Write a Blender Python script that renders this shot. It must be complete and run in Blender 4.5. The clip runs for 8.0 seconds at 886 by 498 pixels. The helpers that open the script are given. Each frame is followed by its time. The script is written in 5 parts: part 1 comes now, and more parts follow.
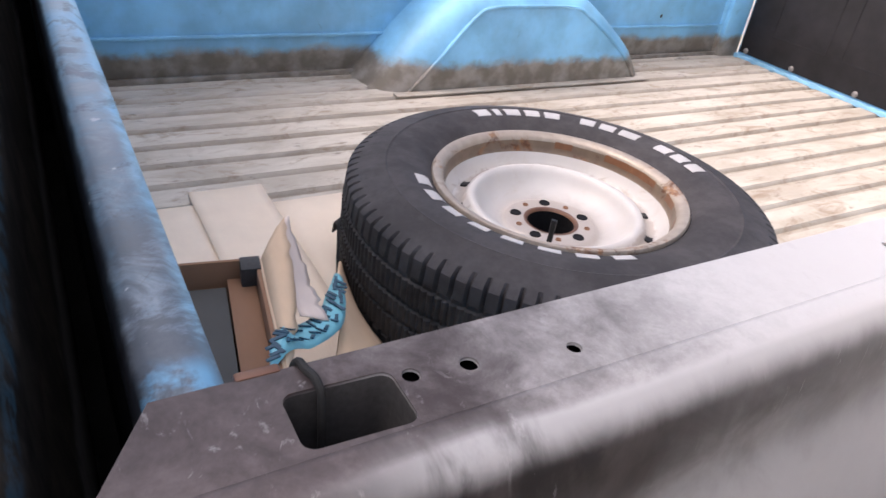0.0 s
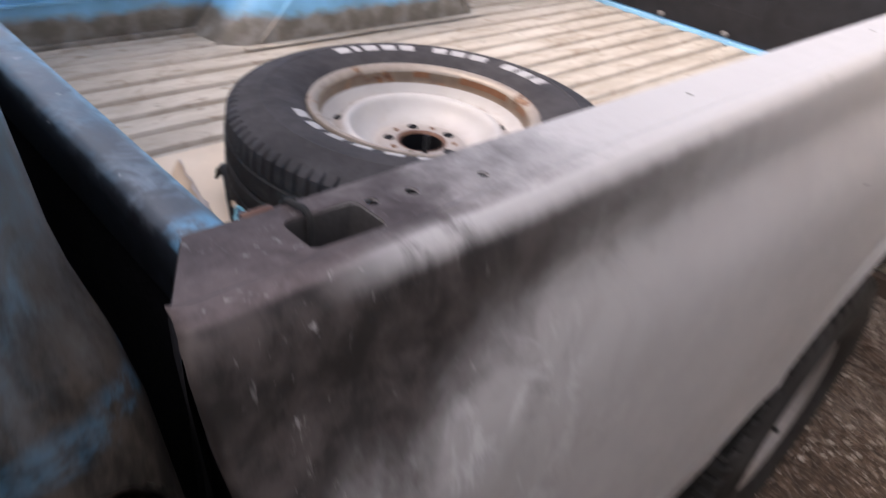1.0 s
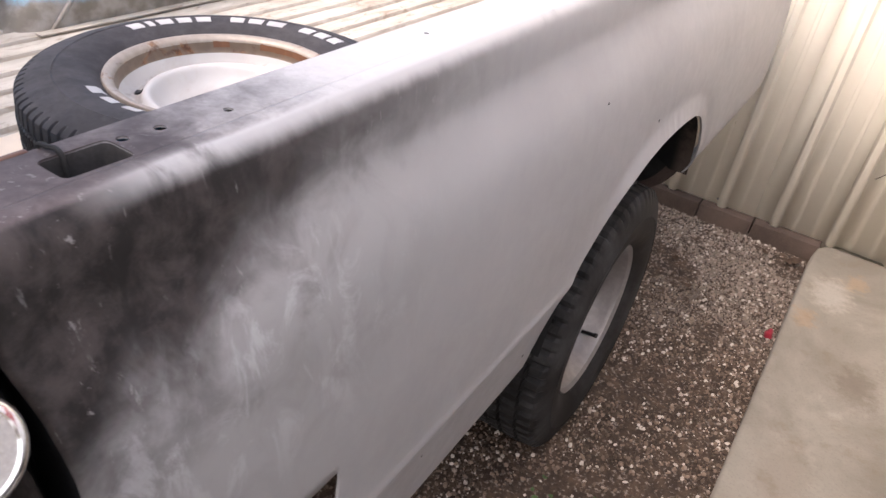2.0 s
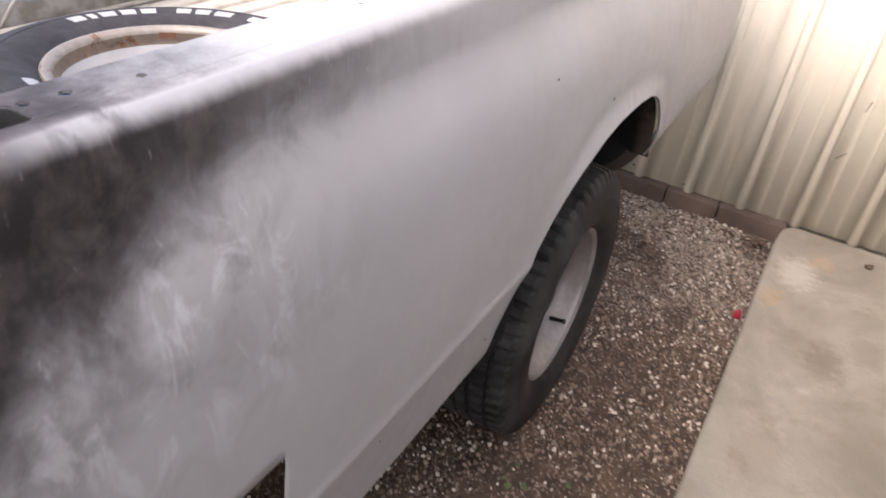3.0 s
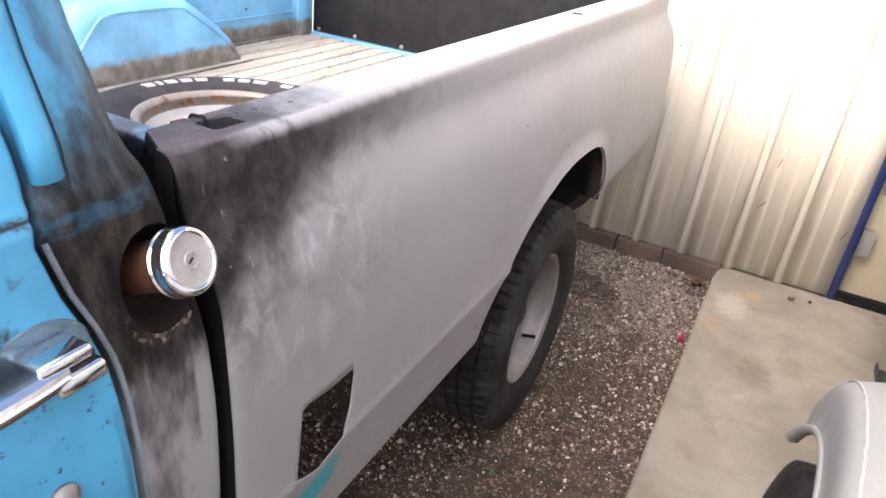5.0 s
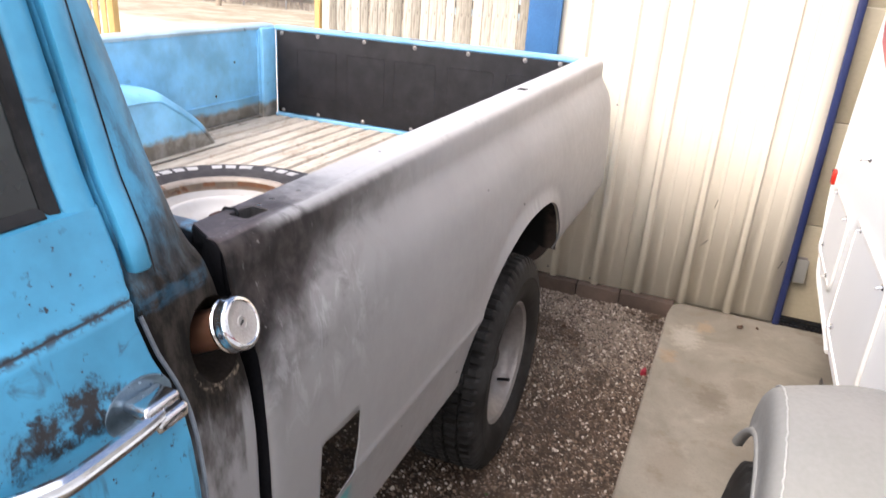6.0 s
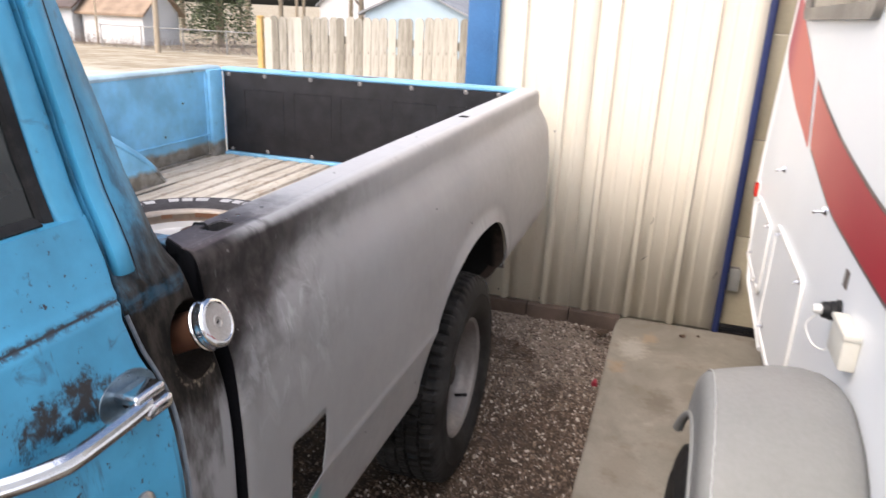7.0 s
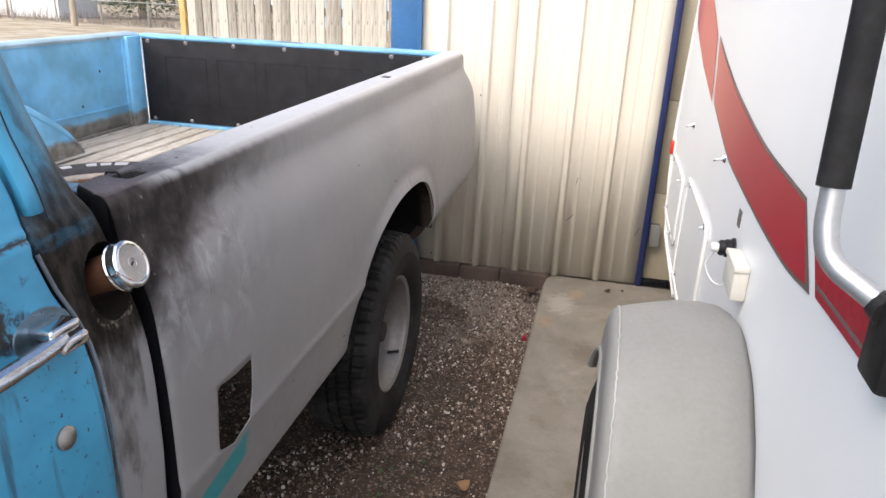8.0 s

_Written request_: Copy out each line exactly, without the pictures.

_Response to this task_:
Write a Blender Python script that renders this shot. It must be complete and run in Blender 4.5. The clip runs for 8.0 seconds at 886 by 498 pixels. The helpers that open the script are given. Each frame is followed by its time. The script is written in 5 parts: part 1 comes now, and more parts follow.
0.0 s
1.0 s
2.0 s
3.0 s
5.0 s
6.0 s
7.0 s
8.0 s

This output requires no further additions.